Turchyn participated in 60 international and all-Ukrainian scientific and practical conferences, departmental and interdepartmental scientific seminars (workshops).

Turchyn has several times been involved into organization and work of Ecumenical social weeklies in Lviv; in particular, in 2012 she was awarded with Acknowledgement from the Secretariat of Ecumenical Social weeklies of Ukraine for her help in organizing and conducting the Fifth Ecumenical social weekly "Future of Democracy in Ukraine".

Since 2009 Turchyn has been supervising the department's research direction "Problems and Prospects of Developing Democracy in Ukraine" and since 2013 under her scientific guidance the department is doing research in "Political Aspects of State Development: Internal and External Dimensions". She is a scientific advisor of some postgraduates.

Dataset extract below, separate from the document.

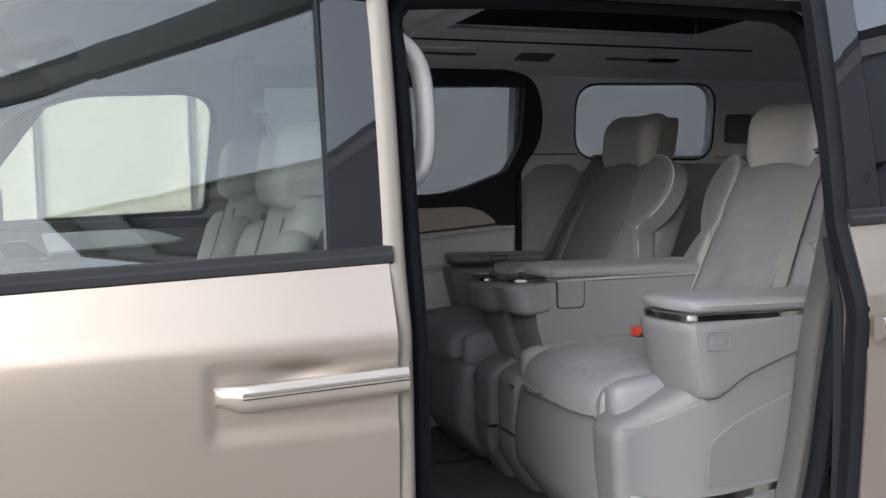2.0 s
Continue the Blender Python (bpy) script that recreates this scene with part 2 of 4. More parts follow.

Turchyn is a member of Specialized Academic Board D. 35.051.17 at Ivan Franko Lviv National University. She is a member of Editorial Boards of three scientific journals:
- "Ukrainian National Idea: Realities and Prospects of Development" (Lviv Polytechnic National University);
- Philosophic Bulletin (Lviv Polytechnic National University);
- "Philosophic and Political Studies" (Ivan Franko LNU).
Also, Turchyn heads the Editorial Board of the journal “Humanitarian Visions”. Turchyn supervises the work of the VECTOR scientific analytical center of political research at Lviv Polytechnic National University.

Turchyn is a member of The Academic Board of Lviv Polytechnic National University, heads the Academic Board of the Institute of Humanities and Social Studies, is a member of the Attestation Commission of Lviv Polytechnic National University Academic Board.

== Social activities ==
Yaryna Turchyn is a member of Shevchenko Prosvita Society Council at Lviv Polytechnic National University.

== Awards and honours ==
Turchyn was awarded with:
- Certificate of Honor of Lviv Polytechnic National University for excellent teaching and scientific achievements and outstanding service to Lviv Polytechnic (2009);
- University Badge of Honor for considerable scientific achievements (2012);
- First Degree Diploma of Lviv Polytechnic National University (2012);
- Acknowledgment from the Ministry of Education and Science of Ukraine for many years of dedicated work, significant contribution in training high-quality specialists and fruitful teaching and scientific work (2014).